Ils ont été jeudi "inculpés d'outrage à magistrat et injures publiques" et écroués à Conakry, a déclaré à l'AFP une de leurs avocats, Halimatou Camara. Leur procès est prévu vendredi matin, a dit Me Camara. Ils étaient en garde en vue depuis mardi.
MM. Oumar Sylla et Mamadou Billo Bah sont poursuivis pour avoir "produit et diffusé par le biais d'un système informatique des propos injurieux contre le Conseil national de transition (CNT)", le Parlement de transition mis en place par la junte, a expliqué mardi le procureur de la cour d'appel de Conakry, Alphonse Richard Wright, sur la radio privée Fim FM.
Le rappeur Djanii Alfa avait, lui, récemment critiqué des propos du président du CNT, avant d'être menacé d'arrestation par le procureur, selon sa défense.
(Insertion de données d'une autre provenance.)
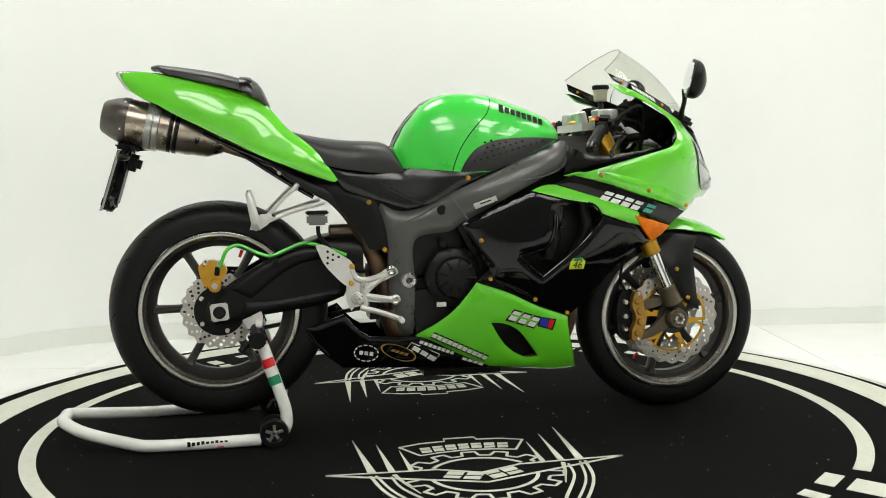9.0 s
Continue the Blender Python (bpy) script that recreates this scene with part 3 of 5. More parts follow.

M. Sylla avait critiqué ces menaces présumées du procureur sur sa page Facebook.
17 policiers blessés
Dix-sept policiers ont été blessés dont un grièvement ces trois derniers jours dans les heurts à Conakry, a déclaré la police guinéenne mercredi dans un communiqué. Le FNDC avait appelé à manifester le 23 juin, passant outre l'interdiction édictée par la junte. Il avait suspendu son appel la veille de la manifestation, pour "donner une chance" au dialogue proposé par le gouvernement de transition.
Mais après la dernière réunion avec celui-ci, le FNDC a dénoncé "une parodie de rencontre", ainsi que "la conduite solitaire et autoritaire de la transition" et "les atteintes graves portées aux droits et libertés fondamentaux".
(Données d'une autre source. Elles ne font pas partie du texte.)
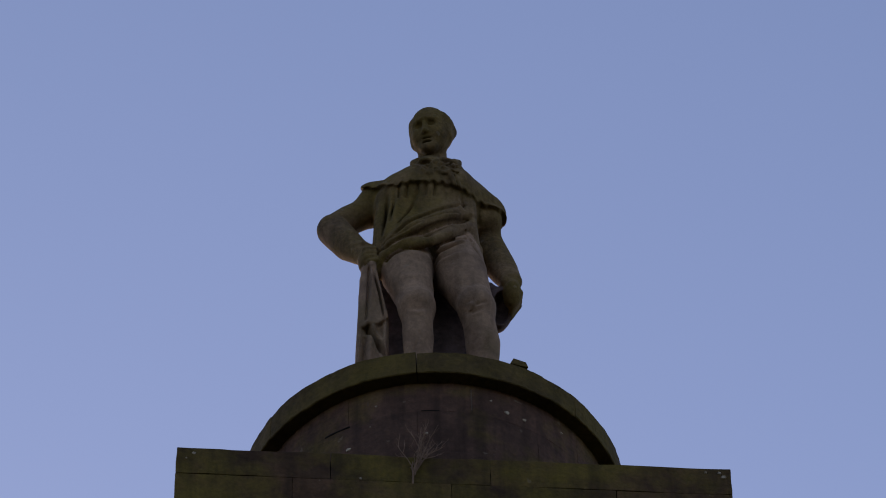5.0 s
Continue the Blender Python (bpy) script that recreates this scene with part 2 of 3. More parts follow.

Les trois hommes écroués jeudi avaient été violemment interpellés mardi par la police au siège de leur coalition à Conakry, où ils tenaient une conférence de presse. MM. Sylla et Billon Bah ont été battus et leurs vêtements déchirés par des policiers, selon un journaliste de l'AFP. Une grande partie de la classe politique a condamné leur arrestation et s'est indignée de la méthode.
Le chef de la junte, le colonel Doumbouya, s'est engagé à remettre le pouvoir à des civils élus dans un délai de trois ans. La Communauté économique des Etats d'Afrique de l'Ouest (Cédéao) a rejeté le 3 juillet ce délai, lors d'une réunion à Accra, sans annoncer de nouvelles sanctions contre la Guinée, déjà suspendue des organes de l'organisation.